Although some “conflict of interest” arrangements with board members or senior management and their related parties can seem to be in the best interest of the organization, the best policy is to avoid conflicts of interest altogether. When a board member or senior management is on more than one side of a transaction, regardless of their integrity and motives, they may not be able to fulfill their governance or management roles as fully and effectively as they would without such a conflict.

  • Establish an audit committee. Although ECFA Standards permit the audit review function to be handled by the full board, an audit committee is highly recommended for most mid-size to large ministries. Committee roles should include:
    • Understanding financial and operating risks of the organization.
    • Understanding internal controls designed to mitigate those risks.
    • Recommending to the board the selection of the independent audit firm.
    • Evaluating the performance of the independent auditors.
    • Evaluating the performance of management in fulfilling financial management and reporting responsibilities.

The committee, not ministry management, should take the lead in determining the selection, compensation terms and, if necessary, replacement of the outside auditor—generally subject to board approval.

The outside auditor is ultimately accountable to the board of directors and the audit committee of the organization.

  • Establish a charter for the committee. It is essential that the audit committee have a written charter to define the boundaries of the committee. The charter should state the committee’s responsibilities, composition, roles, purpose, and agenda.
  • Select qualified individuals for the audit committee. Unless the audit review function is handled by the full board, ECFA Standard 2 requires the committee to consist of a majority of independent members. Ideally, there should be at least three members, all of whom are independent. In addition to being independent, committee members should be selected on the basis of availability, prior experience, objectivity, and aptitude for reading and understanding financial management issues and reporting.

Members of the audit committee are generally considered independent if they have no relationship to the organization that may interfere with the exercise of their independence from staff and the organization. Examples of relationships that would often impair independence include:

  • A director being employed or who has a close family member employed by the ministry (or any of its affiliates) for the current year or in recent years.
  • A director (or their business or related party) accepting any compensation from the ministry or any of its affiliates.
  • Select the “right” audit firm. Obtaining the services of the “right” audit firm is a prerequisite to quality financial reporting. Which auditor is the “right” one for your ministry? Only your board can determine this. But it should be a firm that is knowledgeable about your ministry’s specific type and field of operations. Its principals and others who will serve your ministry should have all the necessary credentials and related experience.

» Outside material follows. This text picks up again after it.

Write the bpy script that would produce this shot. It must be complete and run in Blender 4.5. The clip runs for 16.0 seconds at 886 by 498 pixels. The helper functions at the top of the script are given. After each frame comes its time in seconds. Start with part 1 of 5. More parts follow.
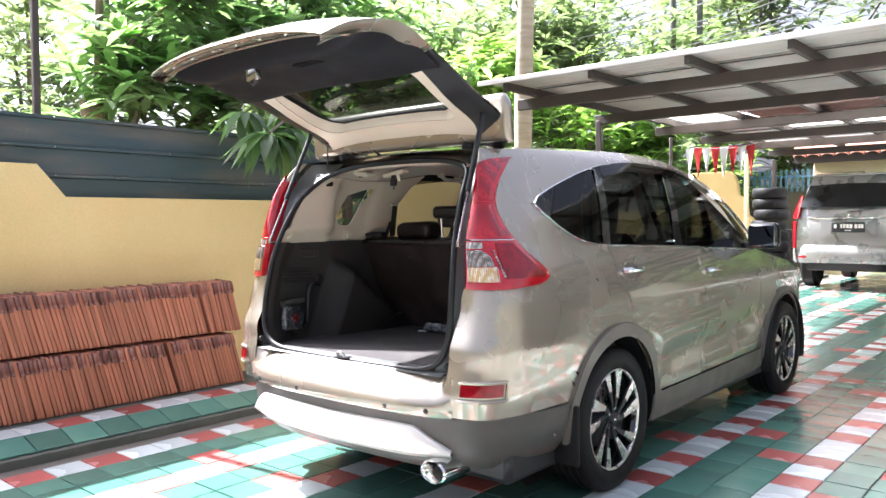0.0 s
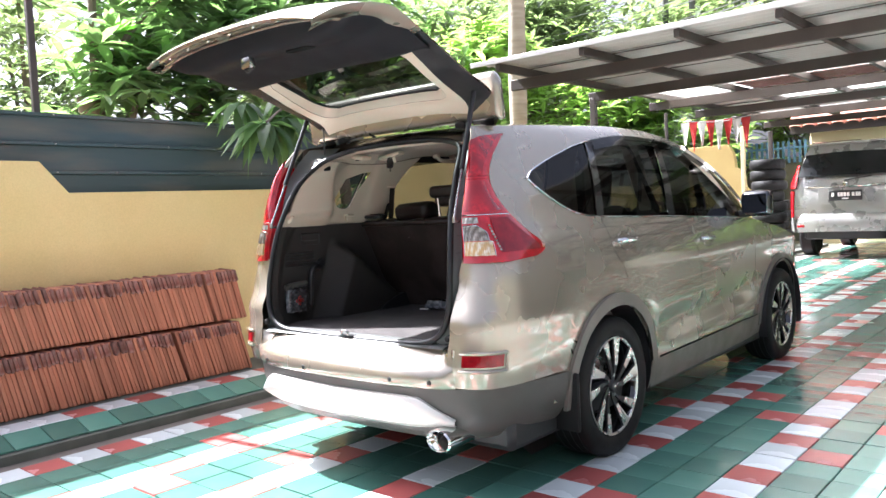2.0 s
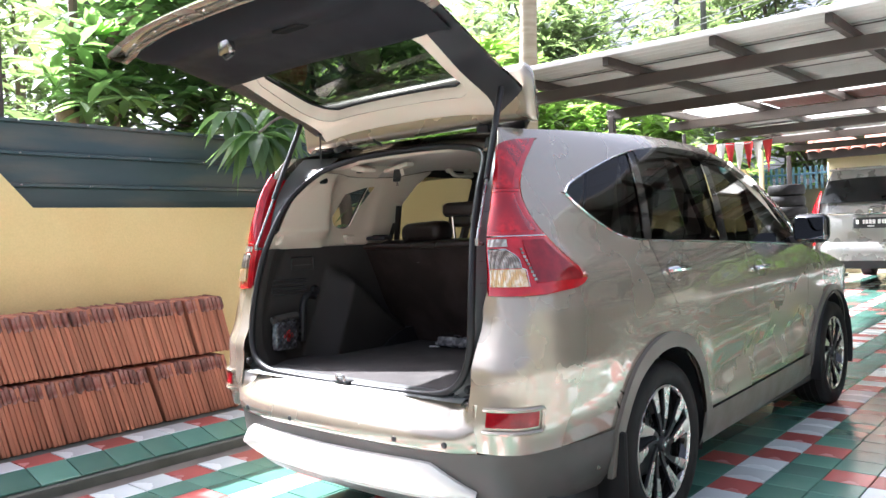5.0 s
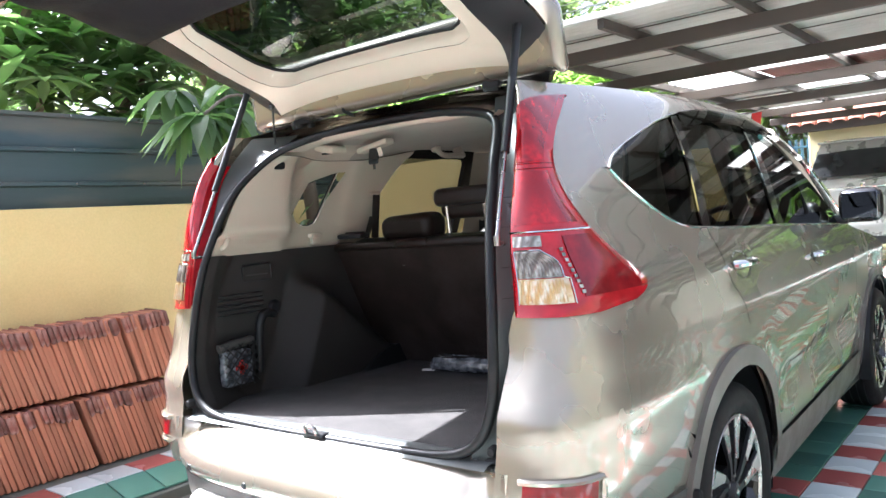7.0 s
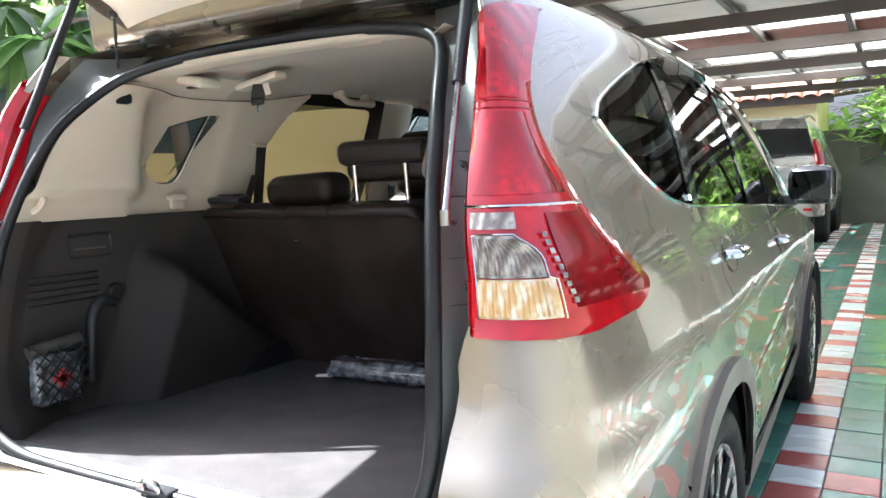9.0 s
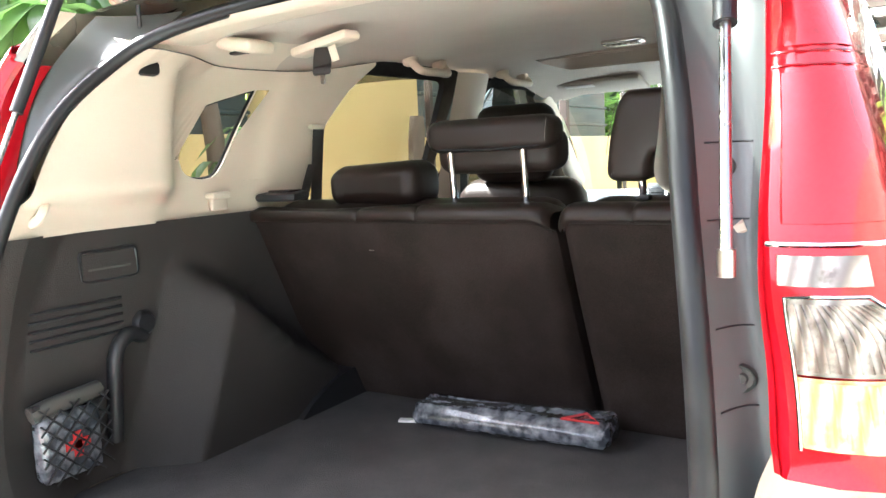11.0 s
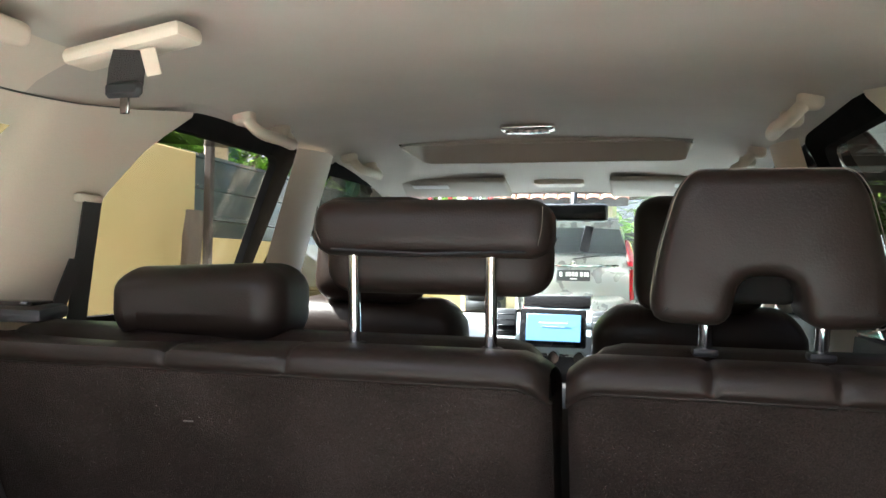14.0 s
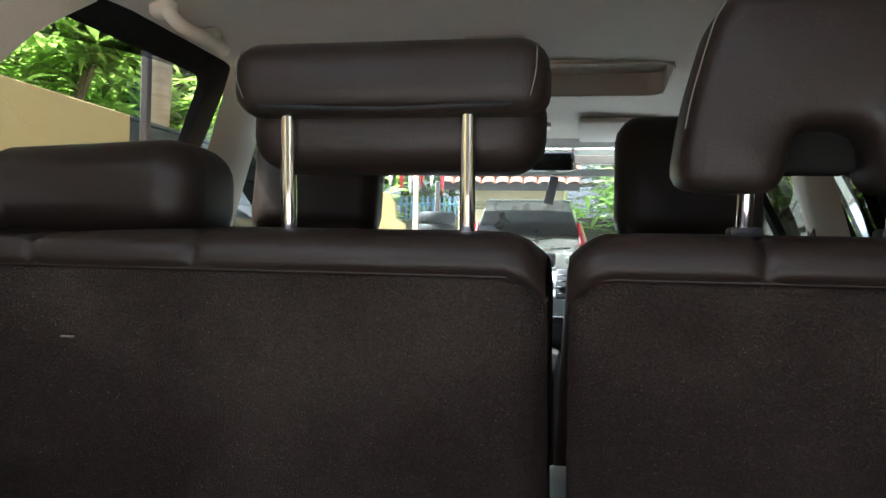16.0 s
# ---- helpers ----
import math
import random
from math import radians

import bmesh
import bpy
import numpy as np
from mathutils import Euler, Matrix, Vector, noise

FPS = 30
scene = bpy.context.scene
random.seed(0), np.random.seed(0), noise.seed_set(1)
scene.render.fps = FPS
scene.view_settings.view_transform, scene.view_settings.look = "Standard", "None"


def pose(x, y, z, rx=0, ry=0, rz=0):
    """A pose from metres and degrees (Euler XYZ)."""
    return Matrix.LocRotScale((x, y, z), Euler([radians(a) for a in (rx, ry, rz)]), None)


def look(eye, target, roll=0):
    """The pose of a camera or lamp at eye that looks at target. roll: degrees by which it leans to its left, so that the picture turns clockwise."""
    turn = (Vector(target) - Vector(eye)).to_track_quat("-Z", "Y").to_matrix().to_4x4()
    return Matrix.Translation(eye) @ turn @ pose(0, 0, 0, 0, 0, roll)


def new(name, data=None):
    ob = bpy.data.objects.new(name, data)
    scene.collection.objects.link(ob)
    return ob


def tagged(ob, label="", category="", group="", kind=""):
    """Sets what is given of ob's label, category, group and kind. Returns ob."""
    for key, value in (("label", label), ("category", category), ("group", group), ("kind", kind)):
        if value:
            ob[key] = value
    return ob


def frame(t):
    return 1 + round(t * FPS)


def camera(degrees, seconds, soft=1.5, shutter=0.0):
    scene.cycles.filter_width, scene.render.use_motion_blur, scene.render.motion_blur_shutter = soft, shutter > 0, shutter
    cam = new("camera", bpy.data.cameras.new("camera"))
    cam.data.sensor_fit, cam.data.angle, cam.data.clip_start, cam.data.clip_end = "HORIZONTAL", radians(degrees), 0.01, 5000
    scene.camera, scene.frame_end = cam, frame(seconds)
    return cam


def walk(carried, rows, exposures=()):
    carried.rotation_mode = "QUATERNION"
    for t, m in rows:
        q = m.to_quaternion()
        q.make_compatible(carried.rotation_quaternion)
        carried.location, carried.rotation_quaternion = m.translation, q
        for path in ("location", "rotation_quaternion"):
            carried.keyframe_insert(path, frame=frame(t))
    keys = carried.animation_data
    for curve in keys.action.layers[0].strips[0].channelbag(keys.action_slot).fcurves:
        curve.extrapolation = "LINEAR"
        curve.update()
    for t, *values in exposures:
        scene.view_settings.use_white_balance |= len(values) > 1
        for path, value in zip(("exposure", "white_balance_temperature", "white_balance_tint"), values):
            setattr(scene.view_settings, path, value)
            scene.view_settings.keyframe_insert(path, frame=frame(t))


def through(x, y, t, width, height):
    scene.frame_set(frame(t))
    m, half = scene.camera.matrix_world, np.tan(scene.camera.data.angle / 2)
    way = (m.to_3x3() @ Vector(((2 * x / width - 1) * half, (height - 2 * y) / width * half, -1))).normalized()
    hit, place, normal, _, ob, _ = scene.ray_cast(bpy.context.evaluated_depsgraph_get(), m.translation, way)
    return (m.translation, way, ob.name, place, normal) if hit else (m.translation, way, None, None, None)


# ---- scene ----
cam = camera(59.8, 16.0)
PATH = [
    (0, (2.611, -2.235, 1.287), (1.308, -0.719, 1.22), -0.4),
    (0.5, (2.638, -2.257, 1.271), (1.33, -0.745, 1.207), -1.5),
    (1, (2.657, -2.265, 1.257), (1.355, -0.751, 1.15), -2.2),
    (1.5, (2.682, -2.288, 1.247), (1.383, -0.77, 1.153), -2.7),
    (2, (2.682, -2.29, 1.247), (1.376, -0.779, 1.145), -2.7),
    (2.5, (2.683, -2.286, 1.246), (1.38, -0.771, 1.171), -2.8),
    (3, (2.661, -2.266, 1.246), (1.342, -0.764, 1.183), -2.1),
    (3.2, (2.642, -2.255, 1.245), (1.316, -0.759, 1.184), -1.6),
    (5.3, (2.152, -1.782, 1.232), (0.843, -0.27, 1.196), -2.1),
    (5.5, (2.102, -1.728, 1.25), (0.742, -0.261, 1.229), -1.5),
    (6, (1.984, -1.566, 1.27), (0.61, -0.114, 1.219), -3.1),
    (6.5, (1.826, -1.432, 1.258), (0.504, 0.068, 1.223), -2.6),
    (7, (1.664, -1.336, 1.258), (0.415, 0.224, 1.186), -4.1),
    (7.5, (1.561, -1.227, 1.246), (0.387, 0.389, 1.147), -1.8),
    (8, (1.45, -1.078, 1.259), (0.314, 0.561, 1.117), -2.1),
    (8.2, (1.4, -1.018, 1.248), (0.3, 0.647, 1.119), -2.1),
    (10.3, (0.935, -0.66, 1.278), (-0.044, 1.066, 1.029), -2.1),
    (10.5, (0.883, -0.622, 1.28), (-0.11, 1.097, 1.038), -2.0),
    (11, (0.767, -0.515, 1.305), (-0.292, 1.164, 1.066), -2.7),
    (11.5, (0.678, -0.438, 1.334), (-0.426, 1.21, 1.082), -1.8),
    (12, (0.576, -0.366, 1.357), (-0.454, 1.33, 1.107), -0.1),
    (12.5, (0.451, -0.288, 1.383), (-0.427, 1.494, 1.146), -1.0),
    (13, (0.359, -0.199, 1.384), (-0.346, 1.665, 1.222), 0.6),
    (13.5, (0.287, -0.087, 1.344), (-0.335, 1.812, 1.262), 1.4),
    (14, (0.24, 0.01, 1.302), (-0.246, 1.95, 1.342), 1.1),
    (14.5, (0.221, 0.074, 1.275), (-0.186, 2.027, 1.42), 0.7),
    (15, (0.206, 0.121, 1.258), (-0.162, 2.077, 1.458), 1.1),
    (15.5, (0.191, 0.171, 1.226), (-0.169, 2.135, 1.348), 1.0),
    (16, (0.18, 0.216, 1.185), (-0.179, 2.183, 1.201), 1.3),
]
EXPOSURE = [(0, 2.7, 5750, 17), (3, 2.65, 5750, 17), (5.5, 2.75, 5650, 16), (7, 2.98, 5550, 14), (8, 3.14, 5500, 12), (10.5, 3.93, 5850, 12), (11, 4.45, 5900, 12), (11.5, 4.63, 5950, 12), (12.5, 4.74, 5950, 12), (13, 4.6, 5900, 12), (13.5, 4.0, 5850, 12), (14, 4.05, 5850, 12), (15, 4.42, 5850, 12), (15.5, 4.25, 5850, 12), (16, 3.66, 5700, 12)]
walk(cam, [(t, look(eye, target, roll)) for t, eye, target, roll in PATH], EXPOSURE)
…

While management can make auditor recommendations, the board should make the decision to select or retain the audit firm. The primary responsibility of the auditor is to the board. Manage­ment should not select auditors to audit the work of management.

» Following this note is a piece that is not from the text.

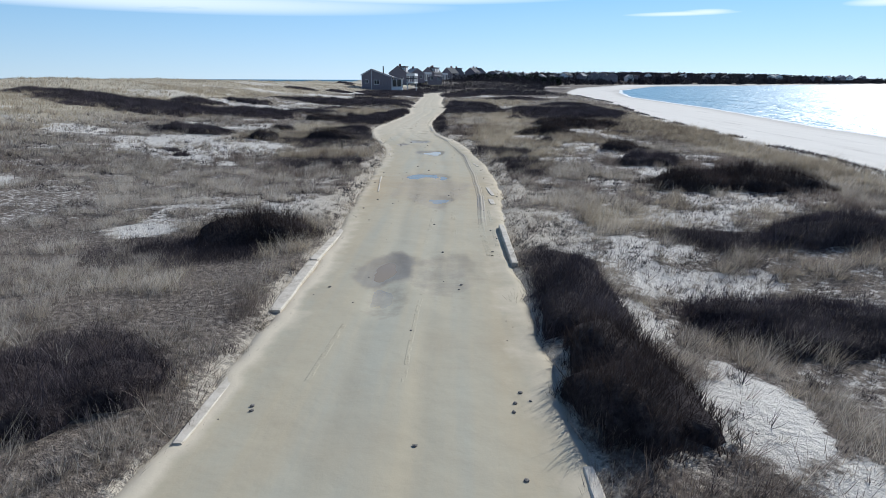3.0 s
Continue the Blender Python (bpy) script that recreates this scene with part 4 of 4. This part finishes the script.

  • Review the independence and objectivity of your auditor. The board should be certain that the auditors are independent and objective in performing their duties. It should identify any threats to their objectivity and analyze the significance of such threats. Objectivity does not require the auditor to be completely free of all the factors that might affect the ability to make unbiased audit decisions, but only free from those that rise to the level of compromising that ability.  

Factors that may pose threats to objectivity include:  self-interest (auditor acts in his or her own emotional, financial, or other personal self-interest), self-review (auditor audits his or her own work or the work of a colleague), familiarity (auditor is influenced by a close relationship with an audit client), and intimidation (auditor is being, or believes that he or she is being, coerced by an audit client or by another interested party).

 

  • Analyze the financial statements. Because the financial statements are the primary and, often, only means of communication about a ministry’s financial performance, it is critical for the audit committee to understand their content. Manage­ment may wish to provide the committee with a written analysis of the financial statements, including computation of key financial indicators and comments on noteworthy trends and patterns.
  • Understand the management letter. The management letter issued by the auditors is a confidential document intended to serve the board and management. It should contain information about any reportable conditions and material weaknesses identified during the audit. These are conditions that are of significant concern because the internal controls or financial reporting processes may not protect the interests of the organization or assure proper financial reporting.

In addition, a management letter should contain findings and recommendations about other issues, such as less significant internal controls, financial and tax matters, and any other issues that may improve the operations.

  • Meet with the auditors. The audit committee should meet with management (including the internal auditors, if any) and the independent auditors at least once a year. And the auditors should feel free to call the audit committee chair if material issues arise between scheduled meetings.

It is also important for the committee and the auditors to meet privately and directly. Auditors and audit committees need to have a frank dialogue about the ministry’s financial reporting operations. One way auditors and audit committees can ensure a candid and open discussion is to meet without any ministry management or staff present—perhaps at the end of regularly scheduled committee meetings or on a separate occasion.

At a time when boards are increasingly being reminded of their fiduciary responsibility, it is important for boards to adopt comprehensive practices to ensure the quality of the ministry’s financial reporting.


 


This text is provided with the understanding that ECFA is not rendering legal, accounting, or other professional advice or service. Professional advice on specific issues should be sought from an accountant, lawyer, or other professional.